Tuesday, October 29, 2013

Seeing America sideways (from a long-distance train)


When you travel by train you never look forward, maybe a little backward, but mostly sideways. Quickly landscapes swish past, except at stations where speeds slow down.

 

You see the backyard of American lives, not the front meant for eye consumption.  What you see are the alleys, backyards, abandoned lots, weedy places and industrial parks far from the manicured front lawns of highways and city streets.

 

Bridges and tunnels provide structure and landscape channels - light or dark, over water or through rock.  Both have that sense of danger, non is completely safe, but fascinating and exciting. Better to be back on firm ground though. In the forests and swamps no people are present, their sometimes presence just marked by old, dried-out ATV ruts, a barely holding-together deer stand in a tree, or the remnants of a dock, long since gone. I imagine alligators and beavers in the lakes, but see white egrets and maybe a deer.

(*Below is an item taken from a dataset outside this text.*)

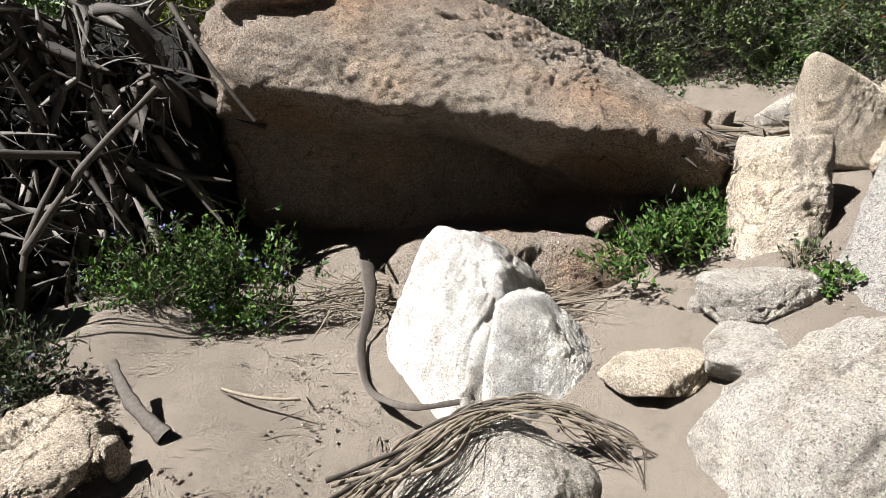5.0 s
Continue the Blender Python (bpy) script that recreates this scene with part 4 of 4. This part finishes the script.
def frond(label, at, to, width, curl, roll=0.0, material=frond_mat):
    """One long frond rib lying by itself."""
    length = (Vector(to) - Vector(at)).length
    ob = new("palm_frond", mesh_np("palm_frond", *ribbon(length, width, curl, .5, .01, 14), smooth=True))
    ob.data.materials.append(material)
    lay(ob, at, to, roll, 1.0)
    return tagged(ob, label, "palm frond", "loose fronds")


def limb(name, label, points, r0, r1, material, flat=0.45, category="palm frond", taper=1.0):
    """A curved rib or branch through a few points, thinning from r0 to r1."""
    pts = [Vector(q) for q in points]
    line = []
    for i in range(len(pts) - 1):
        p0, p1, q2, q3 = pts[max(0, i - 1)], pts[i], pts[i + 1], pts[min(len(pts) - 1, i + 2)]
        for s in range(6):
            t = s / 6
            line.append(0.5 * (2 * p1 + (q2 - p0) * t + (2 * p0 - 5 * p1 + 4 * q2 - q3) * t * t + (3 * p1 - p0 - 3 * q2 + q3) * t ** 3))
    line.append(pts[-1])
    v, f = [], []
    for i, c in enumerate(line):
        t = i / (len(line) - 1)
        d = (line[min(i + 1, len(line) - 1)] - line[max(i - 1, 0)]).normalized()
        sd = d.cross(Vector((0, -1, .3))).normalized()
        up = d.cross(sd)
        r = (r1 + (r0 - r1) * (1 - t) ** taper) * (1 + .12 * math.sin(i * 2.3) + .1 * math.sin(i * 5.1 + r0 * 99))
        for k in range(8):
            a = math.pi * k / 4
            v.append(c + sd * math.cos(a) * r + up * math.sin(a) * r * flat)
        if i:
            for k in range(8):
                j = (k + 1) % 8
                f.append((i * 8 - 8 + k, i * 8 - 8 + j, i * 8 + j, i * 8 + k))
    ob = new(name, mesh_np(name, np.array(v), np.array(f), True))
    ob.data.materials.append(material)
    return tagged(ob, label, category, "loose fronds")


limb("palm_frond", "pale grey frond rib leaning on the squat boulder", [(-1.44, 9.14, 1.70), (-1.34, 9.08, 1.42), (-1.27, 8.98, 1.1), (-1.2, 8.84, .70)], .024, .04, frond_mat)
limb("palm_frond", "long arched grey frond rib lying across the pile", [(-1.8, 9.3, 1.40), (-1.5, 9.2, 1.68), (-1.18, 9.12, 1.74), (-.86, 9.12, 1.70), (-.4, 9.25, 1.66)], .008, .024, frond_mat)
limb("palm_frond", "dark stick leaning over the overhanging boulder", [(.1, 9.2, 2.4), (.22, 9.05, 2.12), (.42, 8.95, 1.8)], .016, .01, wood_grey, .9)
limb("palm_frond", "broken pale frond butt on the bank", [(-.25, 9.6, 2.42), (-.1, 9.5, 2.4), (.05, 9.45, 2.25)], .04, .02, frond_mat)
limb("palm_frond", "grey stalk slanting down the pile", [(-.5, 9.3, 1.6), (-.68, 9.2, 1.25), (-.78, 9.1, .8)], .012, .022, wood_grey)
limb("palm_frond", "dark stalk slanting across the pile", [(.0, 9.4, 2.0), (-.4, 9.2, 1.6), (-.7, 9.15, 1.2)], .014, .02, wood_grey)
limb("driftwood", "curved grey driftwood beside the white boulder", [(.98, 8.95, .98), (.86, 8.6, .84), (.68, 8.25, .74), (.58, 7.88, .70), (.63, 7.6, .72), (.78, 7.46, .76)], .05, .011, wood_grey, .22, "driftwood", 1.9)
limb("driftwood", "broken grey wood by the layered stones", [(-.36, 8.45, .82), (-.3, 8.2, .72), (-.2, 8.0, .64)], .020, .034, wood_grey, .35, "driftwood")
for i in range(22):
    k = rng.random()
    limb("palm_frond", "dark brown pleat of a folded dry frond", [(3.42, 8.1 + .02 * k, 1.50 + .05 * k), (3.2, 8.14 + .05 * k, 1.50 + .10 * k), (2.98, 8.2 + .06 * k, 1.50 + .16 * k), (2.72 + rng.normal(0, .06), 8.26 + .08 * k, 1.46 + .2 * k + rng.normal(0, .03))], .002, .006, twig_dark if i % 4 else twig_brown, .3)
limb("palm_frond", "grey strip of frond lying behind the boulder", [(4.15, 8.6, 1.62), (3.95, 8.8, 1.62), (3.6, 8.95, 1.66)], .012, .03, straw)
frond("weathered stick lying on the sand", (-.78, 6.98, .27), (-.2, 6.62, .25), .03, .1, 0, wood_grey)
frond("dark crooked stick at the bed's edge", (-2.35, 5.55, .12), (-1.65, 6.0, .17), .018, .25, 0, wood_grey)
frond("short dark stick on the sand", (-2.2, 5.5, .1), (-1.78, 5.6, .12), .014, .2, 0, wood_grey)
frond("thin pale stalk on the sand", (.05, 8.3, .66), (.3, 7.9, .64), .008, .3, 0, straw)
frond("dry stalk on the sand by the thistle", (5.05, 7.55, 1.86), (5.35, 7.75, 1.92), .006, .1, 0, straw)
frond("thin dry twig on the sand", (4.75, 7.75, 1.76), (5.05, 7.55, 1.83), .004, .2, 0, straw)

for i in range(46):
    j = [Vector((rng.normal(0, .012 + .018 * abs(k - 2)), rng.normal(0, .03 + .012 * abs(k - 2)), rng.uniform(-.005, .03) + (rng.normal(0, .03) if k in (0, 5) else 0))) for k in range(6)]
    far_end = rng.uniform(.55, 1.0)
    arch = [(.29, 7.25, .62), (.51, 7.27, .72), (.75, 7.28, .78), (1.0, 7.23, .77), (1.17, 7.12, .66), (1.27, 7.02, .52)]
    arch = [Vector(q) + e for q, e in zip(arch, j)][: 3 + round(3 * far_end)]
    limb("dry_frond_leaf", "dry split palm leaflet arched over the low boulder", arch, rng.uniform(.004, .009), .002, straw if i % 3 else wood_grey, .3)
dry = []
for i in range(40):
    at = Vector((1.55 + rng.normal(0, .12), 8.15 + rng.normal(0, .1), .82 + rng.uniform(0, .04)))
    a = rng.uniform(-1.2, .2)
    dry.append(((rng.uniform(.2, .5), .006, rng.uniform(-.6, .6), .4, .002, 6), at, at + Vector((math.cos(a), math.sin(a), rng.uniform(0, .25))), rng.uniform(0, 6), 1.0))
joined("dry_frond_leaf", "dry split palm leaf lying on the sand", "palm frond", dry, straw)
dry = []
for i in range(130):
    at = Vector((.95 + rng.normal(0, .25), 9.0 + rng.normal(0, .16), .72 + rng.uniform(0, .08)))
    a = rng.uniform(0, 6.3)
    dry.append(((rng.uniform(.15, .45), .006, rng.uniform(-.6, .6), .4, .002, 5), at, at + Vector((math.cos(a), math.sin(a), rng.uniform(-.05, .3))), rng.uniform(0, 6), 1.0))
joined("dry_frond_leaf", "straw-coloured frond litter at the hollow's mouth", "palm frond", dry, straw)
dry = []
for i in range(12):
    at = Vector((2.72 + rng.normal(0, .08), 8.3 + rng.normal(0, .08), 1.60 + rng.uniform(-.1, .1)))
    a = rng.normal(-1.9, .35)
    dry.append(((rng.uniform(.25, .45), .014, rng.uniform(-.5, .5), .4, .003, 7), at, at + Vector((math.cos(a), math.sin(a) * .6, rng.normal(-.12, .12))), rng.uniform(0, 6), 1.0))
joined("dry_frond_leaf", "brown dry frond jammed against the overhanging boulder", "palm frond", dry, wood_grey)
dry = []
for i in range(130):
    at = Vector((-1.65 + rng.normal(0, .25), 9.0 + rng.normal(0, .15), .75 + rng.uniform(0, .12)))
    a = rng.uniform(0, 6.3)
    dry.append(((rng.uniform(.12, .38), rng.choice((.010, .022, .034)), rng.uniform(-.7, .7), .6, .002, 7), at, at + Vector((math.cos(a), math.sin(a) * .3, rng.uniform(0, .4))), rng.uniform(0, 6), 1.0))
joined("dry_frond_leaf", "pale grey shredded frond litter before the pile", "palm frond", dry, woody("pale frond shreds", (0.190, 0.180, 0.163), (0.026, 0.022, 0.018)))
dry = []
for i in range(190):
    x, y = 3.50 + rng.normal(0, .26), 8.48 + rng.normal(0, .16)
    at = Vector((x, y, on_ground(x, y) + rng.uniform(.005, .05)))
    a = rng.uniform(0, 6.3)
    dry.append(((rng.uniform(.12, .42), rng.choice((.004, .008, .02)), rng.uniform(-.6, .6), .5, .002, 6), at, at + Vector((math.cos(a), math.sin(a), rng.uniform(-.05, .3))), rng.uniform(0, 6), 1.0))
joined("dry_frond_leaf", "brown and straw frond litter beside the three-cornered boulder", "palm frond", dry, straw)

Through the backyards and hidden lives of Americans, from swimming-pools so small they are non-swimmable, to room extension after room extension built out back, maybe to fit ever-growing families.


Like an invisible snake  the polished train passes through, nobody, except some young excited kids that not have have learned to ignore, pays attention to the metal Amtrak tech wonder, pushed by electricity down the tracks.  Everybody else doesn't even look up, they go on with their business, be it hanging laundry, carrying groceries, running a red light, yelling at some kids, waiting for the bus with the headphones plugged in, or doing homework behind a dirty window...


Weedy plants are everywhere, covering up the empty spaces people left behind - an old parking lot, railroad sidings, ruins of factories with their hand-painted names that can barely be seen on the old bricks, and neglected yards.  Abundant green life everywhere. They are pretty, but uncontrolled - red leaves color the landscape in sunset colors in the middle of the October day.  Sumac, kudzu, virginia creeper, mugwort and tree-of-heaven... Each plant has a story and the humans have stories about it, all linked to human histories and miseries.


The train on its shiny steel tracks cuts through it all, relentless, just passing by on to distant places, different lives. Behind it are kids starting, pointing, and laughing, and maybe imagining jumping on, one day.

(Written after taking the train today from Trenton to Washington, DC, and passing through Wilmington, Delaware, and Baltimore, Maryland, and over Delaware River and Susquehanna River. All photos are taken from the train, many at full speed, so they are of course blurry, and therefore accurate.)

1 comment:

PP said...

Is it because I have railroads in the blood? I guess so, but you have captured the exact feelings I have when riding a train. There is nothing better than getting the window seat and just watching the world pass. I used to go from NYC to Cleve, over 500 miles, and most of the time I was not only content, but preferred to just sit and watch. Miles of junk and garbage, industrial ruins, active industry, rural grade crossings with flashing lights and a car in the night waiting for the train to cross, a neon "BAR" sign, lights of a distant house, mile after mile of snow covered fields with broken corn stalks sticking up, mile after mile of darkness, then the WHOOSH, of a few lights then a grade crossing with flashing lights, then settling back down to a rural landscape. America's backyard...far preferable to the fake world of mcmansions and artificial landscapes.